▶ Work required
Output all the data exactly. Pictures do not belong in the copy.

▶ Data shown
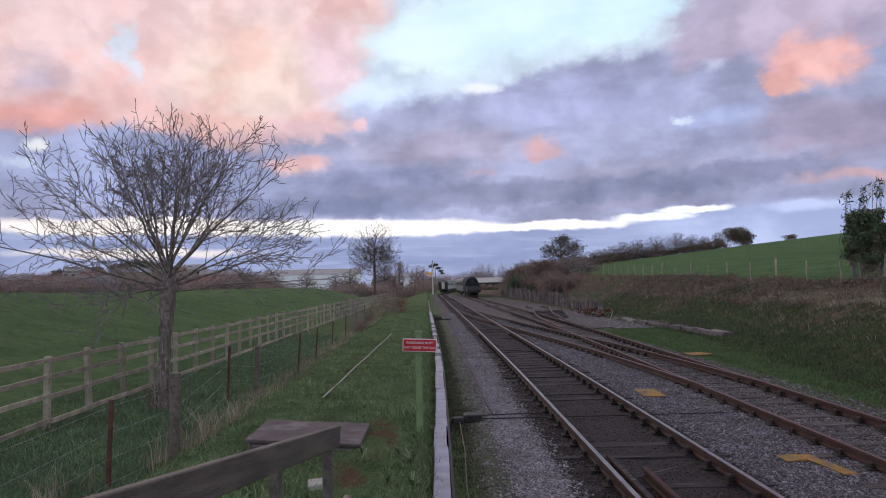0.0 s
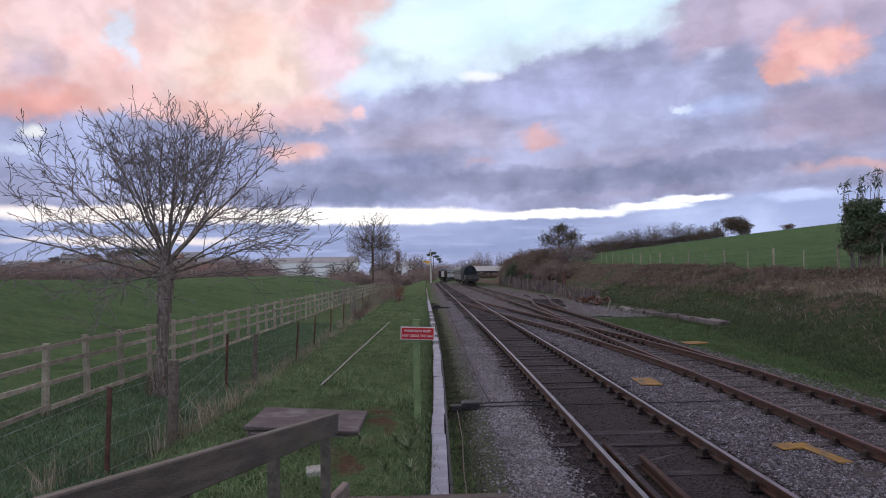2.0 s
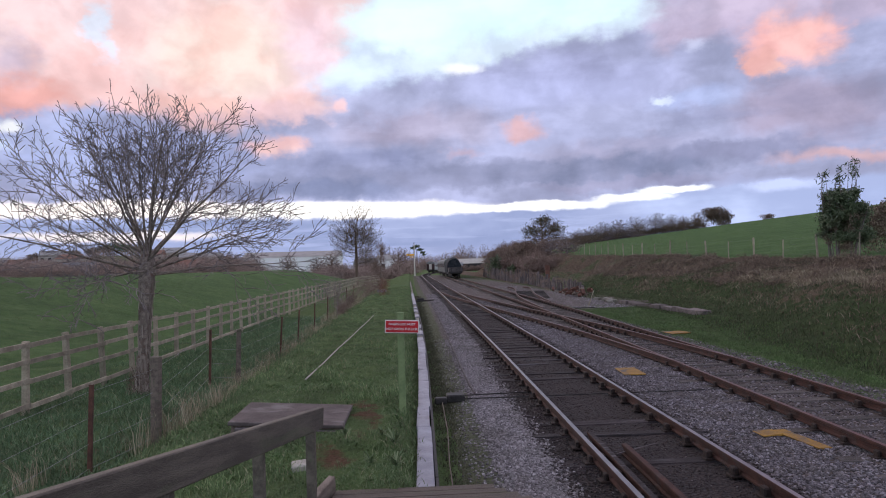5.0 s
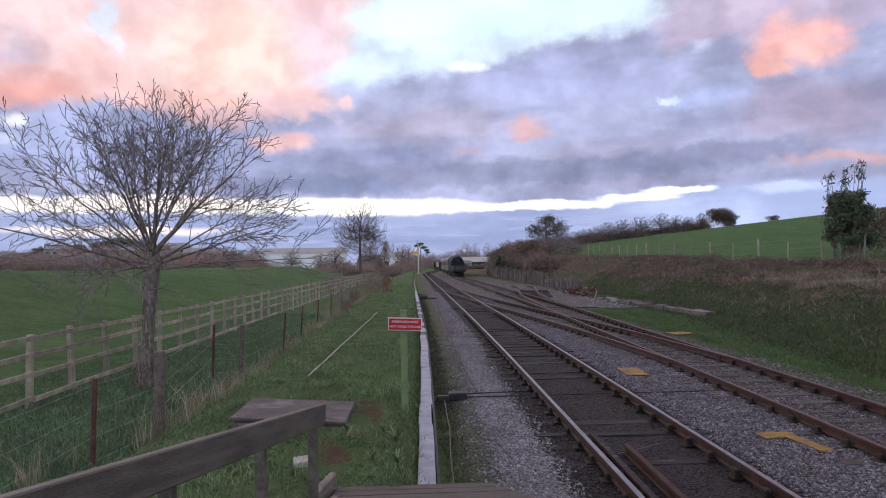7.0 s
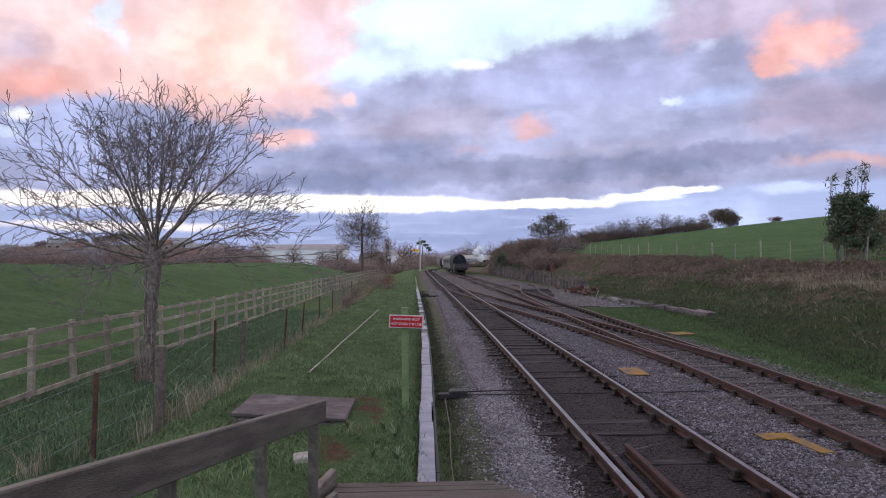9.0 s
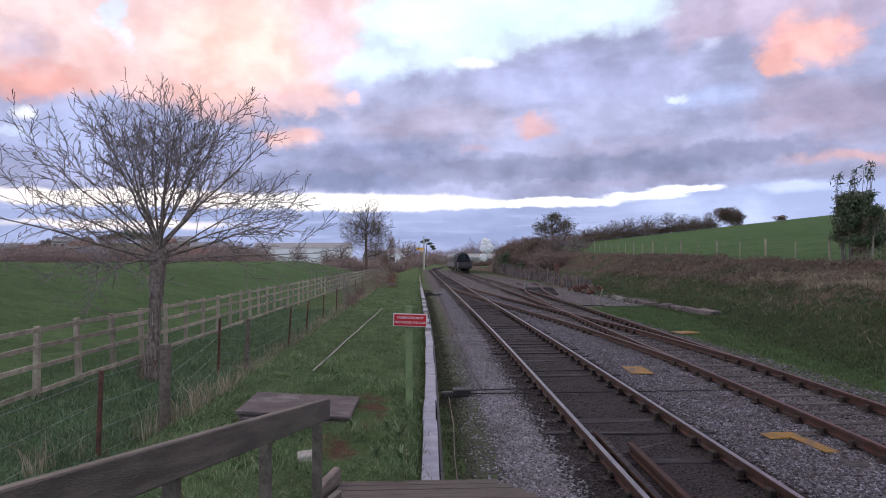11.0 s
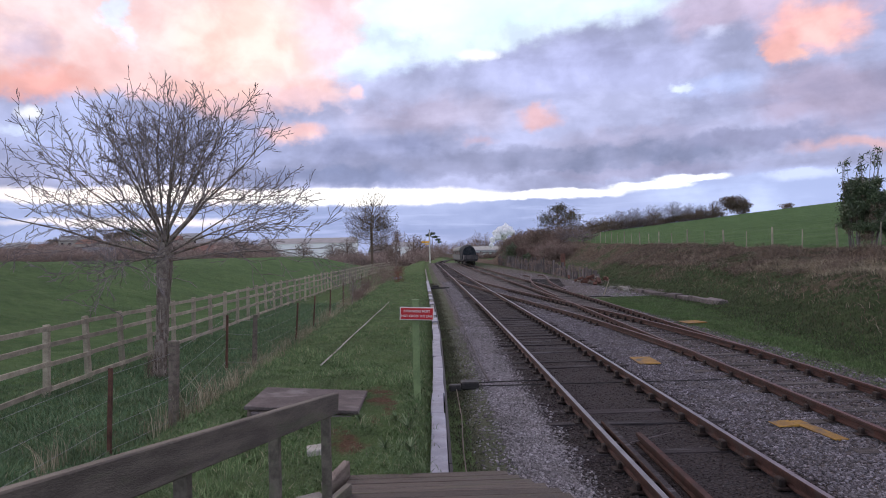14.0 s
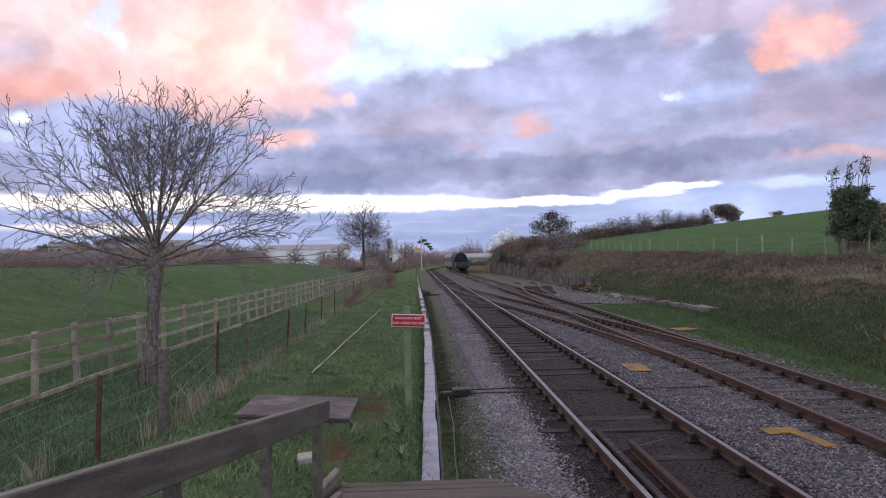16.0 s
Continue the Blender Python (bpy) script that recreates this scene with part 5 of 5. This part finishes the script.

▶ Response to the exercise
0.0 s
2.0 s
5.0 s
7.0 s
9.0 s
11.0 s
14.0 s
16.0 s
Continue the Blender Python (bpy) script that recreates this scene with part 5 of 5. This part finishes the script.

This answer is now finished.